Los niños comunes tienen rabietas. El tuyo, cuando estalla, es un tsunami. Hay sonidos que, para él, están a un volumen cien veces más alto que el que tú escuchas. El exceso de luz le duele. Los cambios imprevistos le alteran.
Si tu niño escucha algunos ruidos multiplicados por cien, tú sientes una alegría multiplicada por mil con cada pequeño avance que vais logrando, cada milímetro que has ido avanzando en tu capacidad de comunicarte. Los padres y las madres de los niños corrientes no llegan a llorar de alegría cuando su hijo les mira por primera vez a los ojos y aguanta, aunque sea diez segundos, el contacto visual. Tú si entiendes que la felicidad es eso. Él a su ritmo y tú, haciéndote.
A ti no hace falta explicarte que los TEA no son todos iguales. Que si el tuyo lo que tiene es asperger y le da por hablar de su tema favorito —las carreteras, los trenes, el Titanic— entonces aquello es un brotar imparable de palabras y te va a costar dios y ayuda meter baza. No son todos iguales y no son todos niños.
Los niños crecen. Se hacen adolescentes TEA y al tsunami se une, cuerpo a tierra, la adolescencia. Se hacen jóvenes y adultos TEA y han de aprender a valerse en un mundo diseñado por quienes no lo somos.

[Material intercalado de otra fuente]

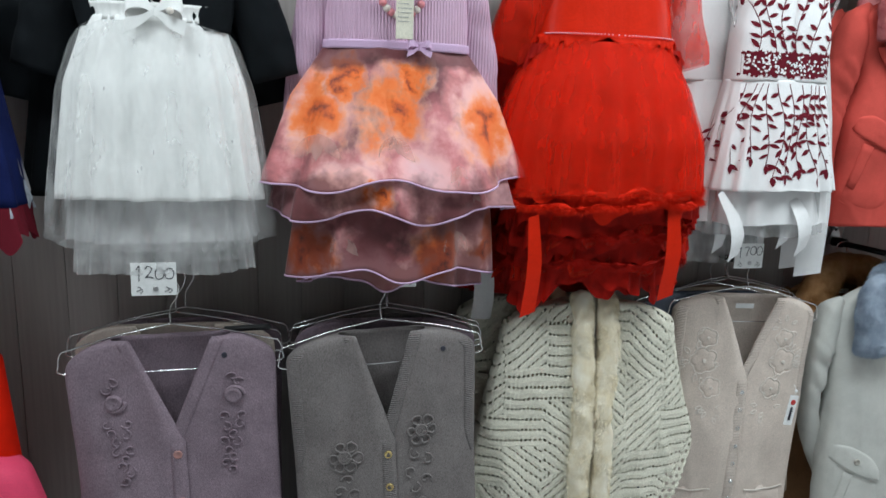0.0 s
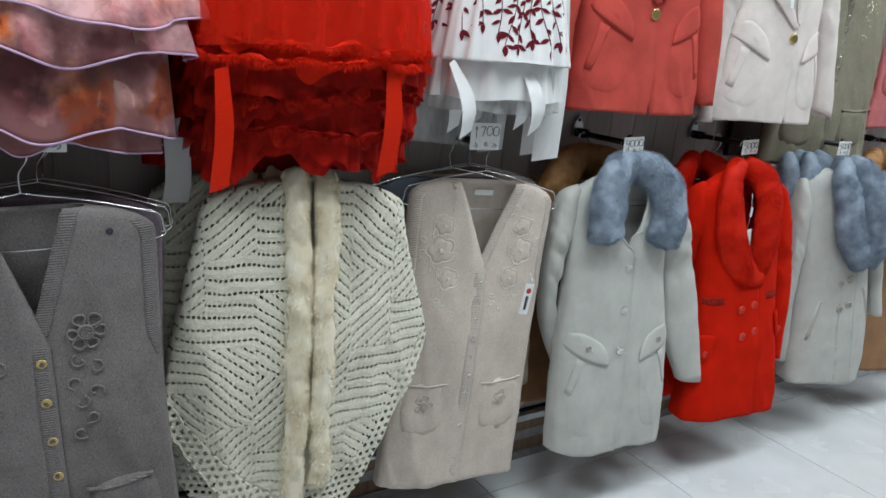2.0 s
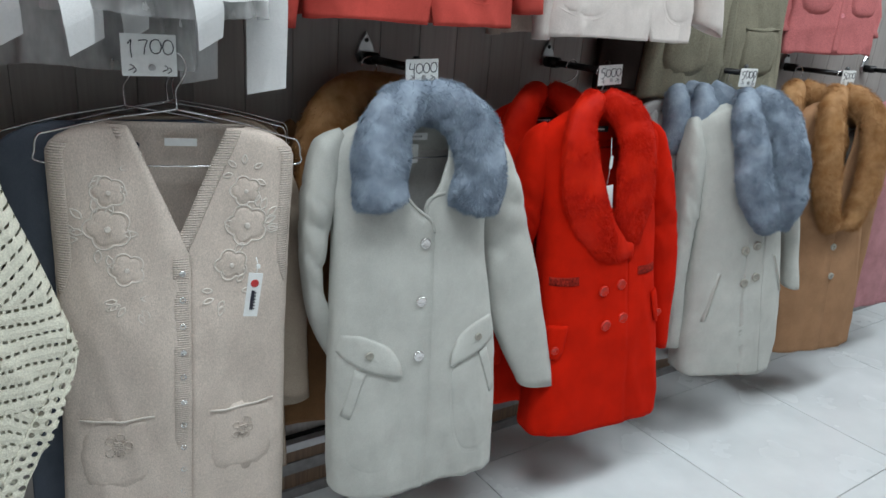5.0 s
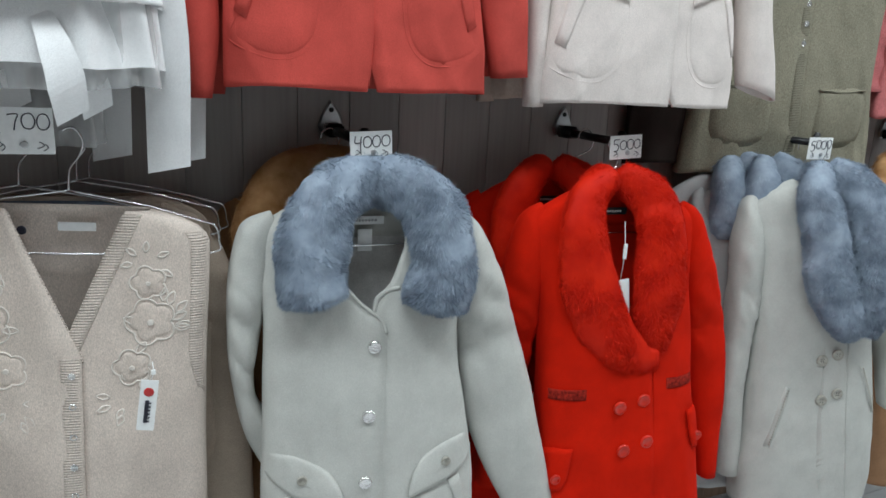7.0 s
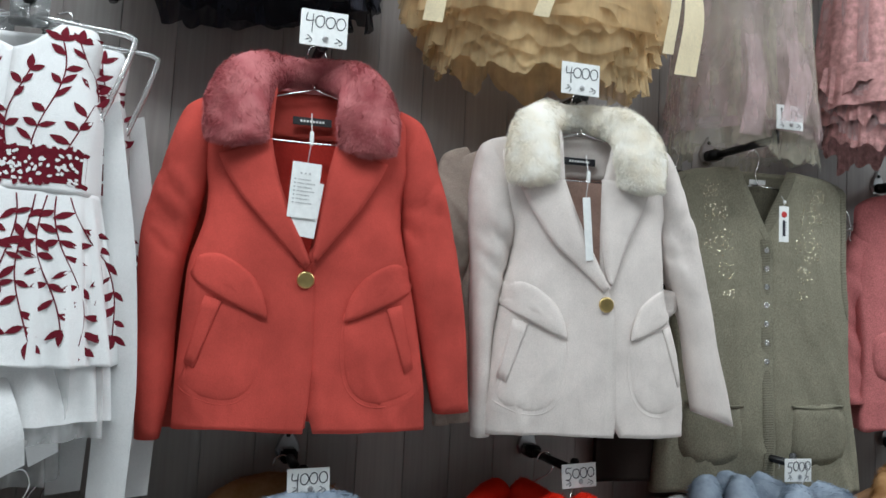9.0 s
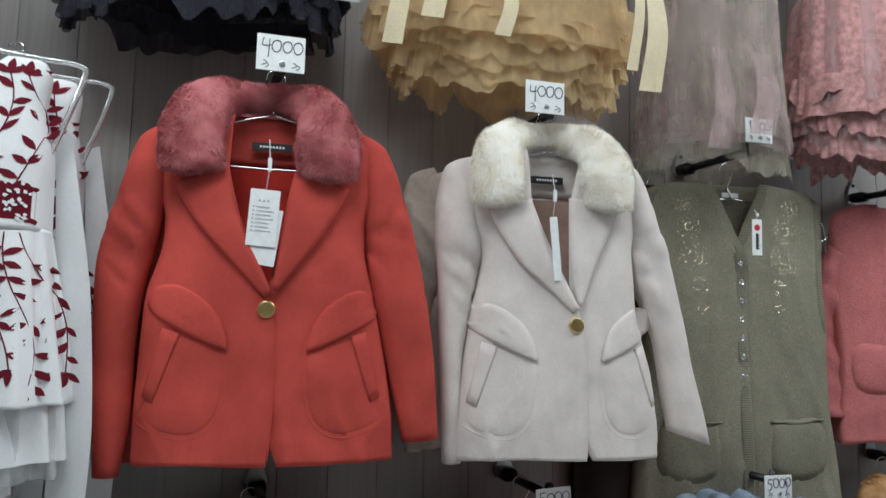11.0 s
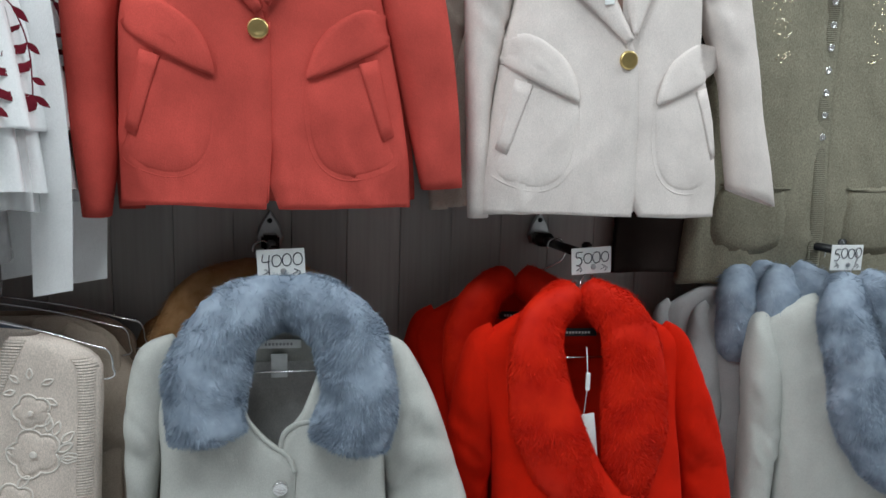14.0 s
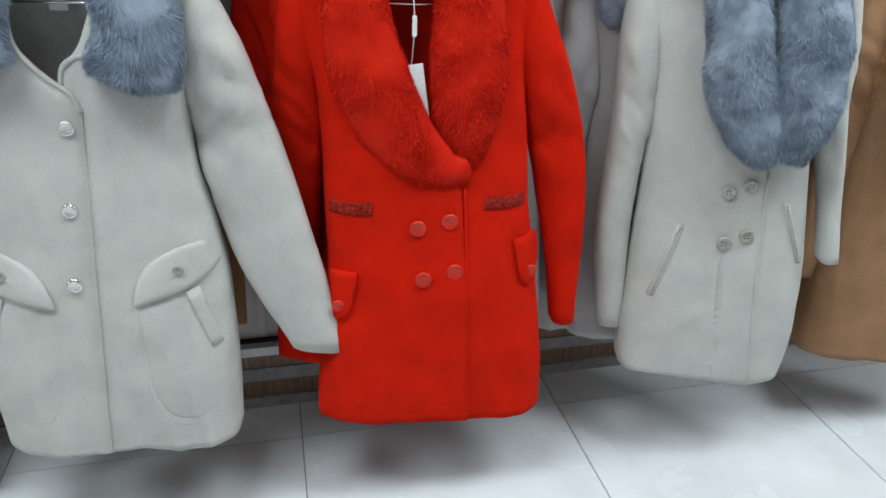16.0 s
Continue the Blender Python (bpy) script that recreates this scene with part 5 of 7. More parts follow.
for k, (dx, dy, yaw) in enumerate(((0, 0, -18), (-0.075, 0.095, -14), (-0.14, 0.14, -10))):
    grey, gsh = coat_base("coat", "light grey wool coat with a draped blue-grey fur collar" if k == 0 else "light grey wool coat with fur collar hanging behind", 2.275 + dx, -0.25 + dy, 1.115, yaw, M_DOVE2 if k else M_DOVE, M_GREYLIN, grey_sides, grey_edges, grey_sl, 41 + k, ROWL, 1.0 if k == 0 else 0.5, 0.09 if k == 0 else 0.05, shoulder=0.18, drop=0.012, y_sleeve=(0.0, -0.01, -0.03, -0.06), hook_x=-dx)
    n = 24000 if k == 0 else 5000
    sc = 1.0 if k == 0 else 0.6
    fur("fur_collar", grey, [(0.088, -0.105 * sc, -0.425 * sc), (0.045, -0.108 * sc, -0.375 * sc), (0.002, -0.100 * sc, -0.30 * sc), (-0.016, -0.082 * sc, -0.20), (-0.03, -0.045, -0.11), (0.0, 0.005, -0.065)], [(0.034, 0.026), (0.050, 0.030), (0.055, 0.032), (0.052, 0.033), (0.046, 0.034), (0.042, 0.034)], F_BLUE, n, 0.013, 51 + k, "long blue-grey fur collar")
    fur("fur_collar", grey, [(0.092, -0.100 * sc, -0.42 * sc), (0.112, -0.112 * sc, -0.36 * sc), (0.112, -0.104 * sc, -0.28 * sc), (0.104, -0.085 * sc, -0.19), (0.075, -0.045, -0.11), (0.0, 0.005, -0.065)], [(0.034, 0.026), (0.048, 0.032), (0.054, 0.034), (0.054, 0.034), (0.05, 0.034), (0.042, 0.034)], F_BLUE, n, 0.013, 55 + k)
    if k:
        continue
    part("front_edge", *gsh.cord([(0.088, -0.46), (0.098, -0.6), (0.118, -0.8), (0.128, -0.884)], 0.003, 0.005), M_DOVE, grey)
    button_row(grey, gsh, [(0.024, -0.500), (0.062, -0.486), (0.032, -0.597), (0.070, -0.580)], 0.014, M_HORN, h=0.006, dish=0.5)
    for side, (xa, za, xb, zb) in ((-1, (-0.050, -0.568, -0.088, -0.715)), (1, (0.132, -0.515, 0.184, -0.635))):
        part("zip_pocket", *gsh.patch([(xa - 0.006, za), (xa + 0.006, za - 0.002), (xb + 0.006, zb - 0.002), (xb - 0.006, zb)], 0.004, 3, 0.002, 0.003), M_DOVE, grey, "slanted zip pocket", thick=0.003)
        part("zip_teeth", *join(*[ball(*gsh.front(xa + (xb - xa) * q / 22, za + (zb - za) * q / 22, 0.008), 0.0022) for q in range(1, 22)]), M_HORN, grey)
    for x0, x1 in ((-0.112, -0.010), (0.115, 0.170)):
        for q in range(4):
            part("waist_tuck", *gsh.cord([(x0, -0.476 - 0.012 * q), ((x0 + x1) / 2, -0.484 - 0.012 * q), (x1, -0.488 - 0.012 * q)], 0.0022, 0.0, 4), M_DOVE, grey)

# tan coats further along
for k, (dx, dy) in enumerate(((0, 0), (-0.06, 0.11))):
    tan, tsh = coat_base("coat", "camel wool coat with tan fur collar" if k == 0 else "camel wool coat hanging behind another", 2.80 + dx, -0.235 + dy, 1.115, -14, M_TAN, M_GREYLIN, [(-0.31, -0.172, 0.172, 0.05), (-0.5, -0.176, 0.18, 0.058), (-0.75, -0.19, 0.21, 0.068), (-0.925, -0.19, 0.21, 0.07)], plain_edges, straight_sleeves(0.245, -0.76), 61 + k, ROWL, 1.0 - 0.5 * k, 0.09, drop=0.012, y_sleeve=(0.0, -0.01, -0.02, -0.04))
    for s in (-1, 1):
        fur("fur_collar", tan, [(0.03 * s + 0.02, -0.105, -0.5), (s * 0.085, -0.108, -0.36), (s * 0.10, -0.092, -0.22), (s * 0.08, -0.05, -0.11), (0.0, 0.015, -0.065)], [(0.03, 0.024), (0.05, 0.030), (0.05, 0.034), (0.045, 0.036), (0.04, 0.036)], F_TAN, 9000, 0.016, 63 + k + s, "long tan fur collar")
    button_row(tan, tsh, [(0.02, -0.56), (0.025, -0.66)], 0.012, M_HORN)
mauve_far, msh = coat_base("coat", "dusty pink wool coat at the end of the lower row", 3.36, -0.2, 1.115, -10, fabric("dusty_pink_wool", (0.5, 0.24, 0.26)), M_GREYLIN, [(-0.31, -0.176, 0.176, 0.05), (-0.5, -0.18, 0.18, 0.058), (-0.9, -0.21, 0.21, 0.07)], plain_edges, straight_sleeves(0.25, -0.78), 65, ROWL)


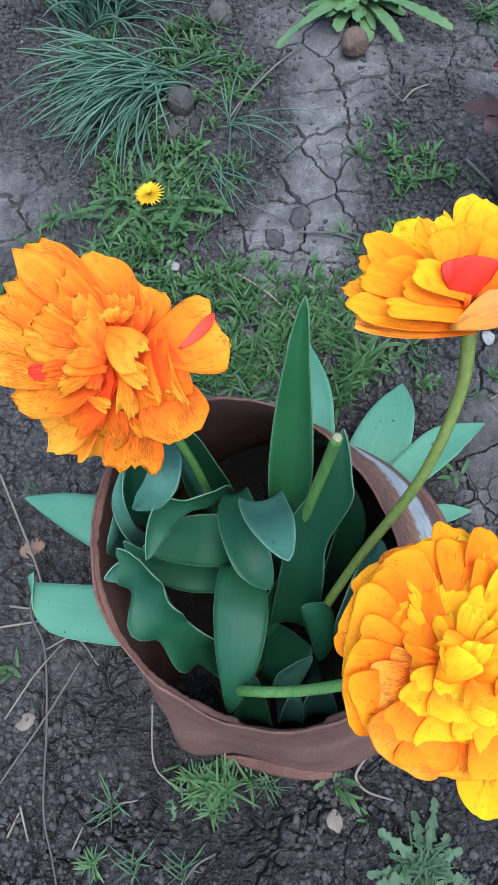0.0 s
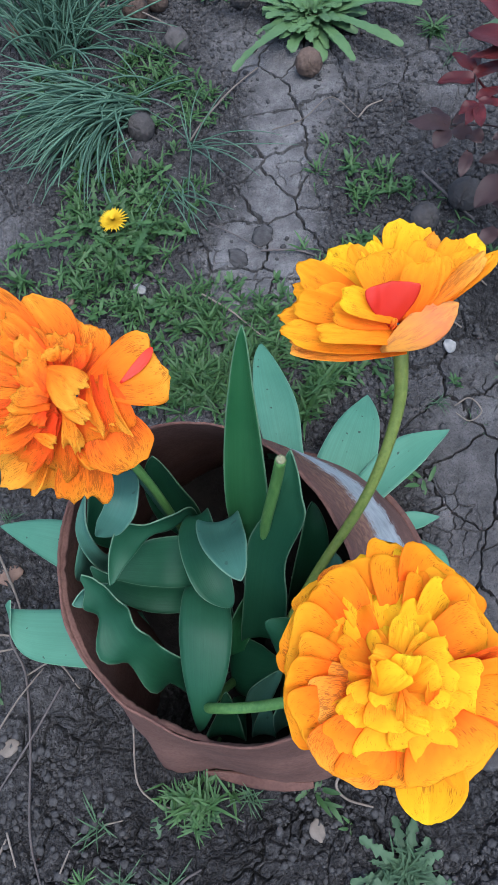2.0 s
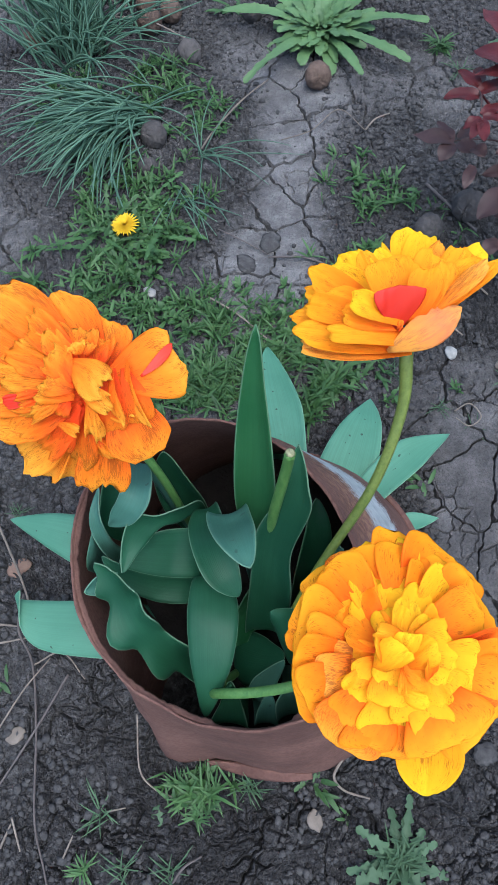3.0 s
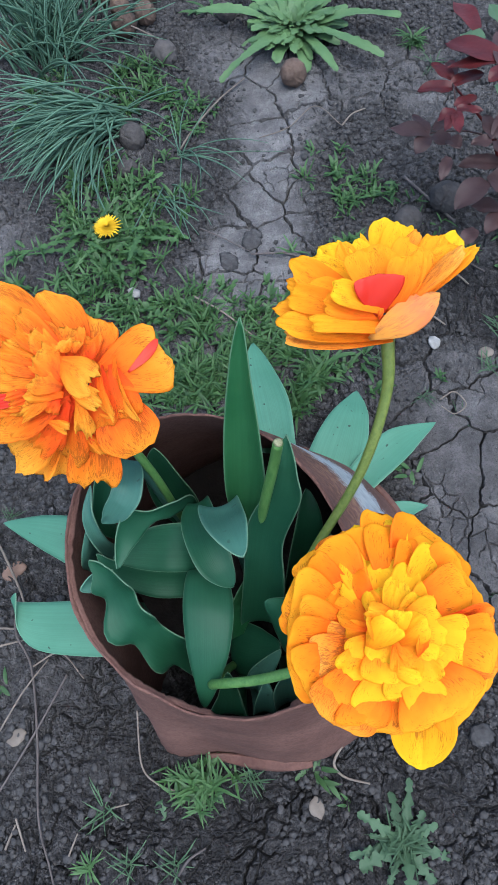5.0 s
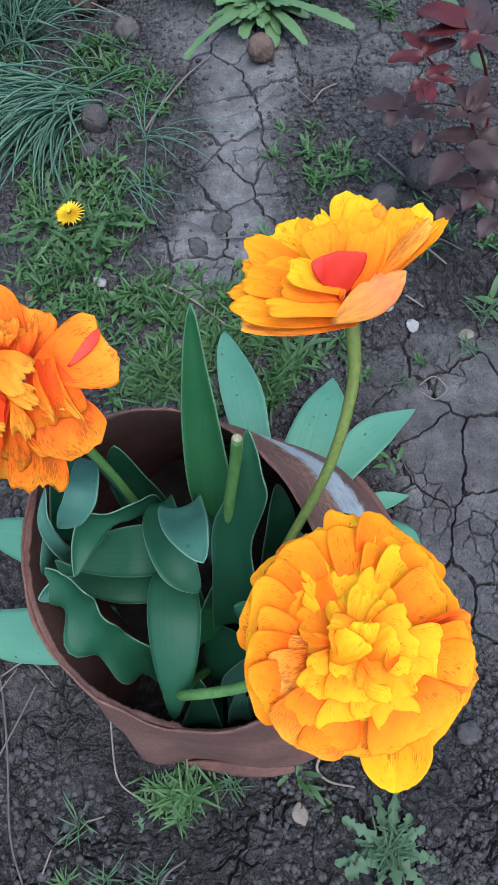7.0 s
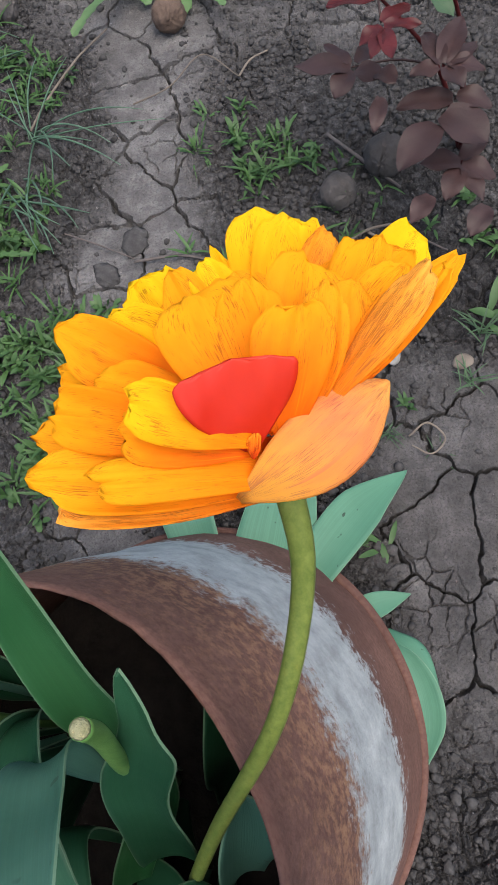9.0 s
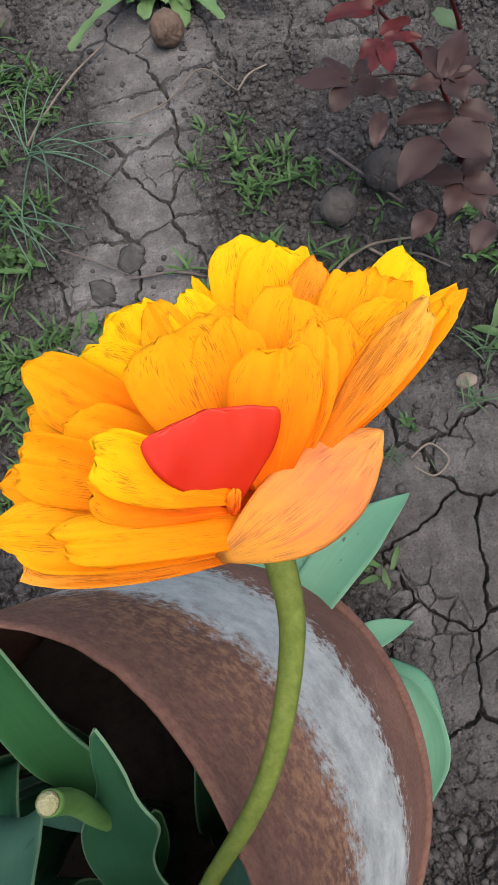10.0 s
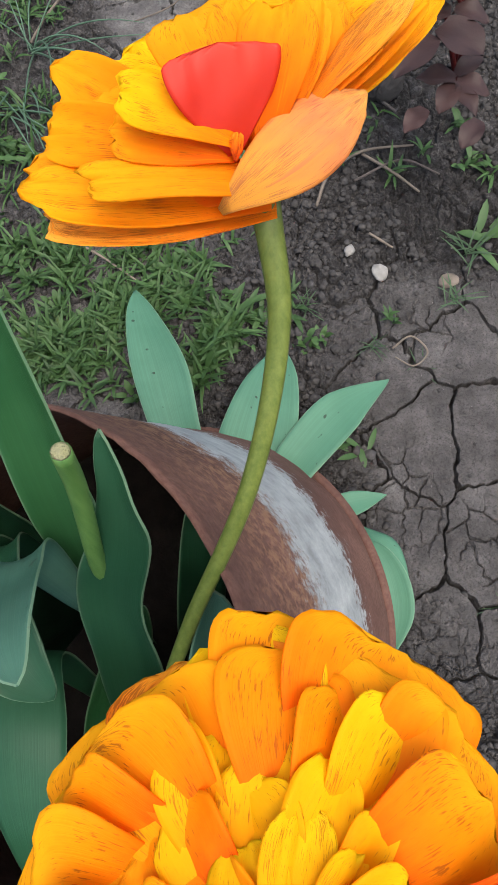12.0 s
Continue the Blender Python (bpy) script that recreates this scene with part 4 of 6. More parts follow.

Aprenden a estrecharnos la mano aunque les no les guste el contacto físico; aprenden a decir frases rituales como “encantado de conocerle” o “¿qué tal está usted?”, a responder “me alegro” cuando no se alegran, como nosotros. Aprenden a imitar nuestro idioma, a reproducirlo, aunque en ocasiones no lo entiendan.
Hacen lo que hacemos los adultos comunes, no para sentirse ellos comunes, sino para que nosotros, tan incómodos ante la diferencia, les veamos un poco menos diferentes. Han hecho por incluirse ellos en nuestras formas, nuestros hábitos y en nuestras expresiones. Lo que las organizaciones y asociaciones relacionadas con los TEA nos invitan a hacer en este dos de abril es poner un poco más de nuestra parte para facilitarles a ellos la inclusión sin pretender, ni aspirar, ni esperar que sean algo distinto a lo que son. Son personas con Trastornos del Espectro Autista. Son diferentes.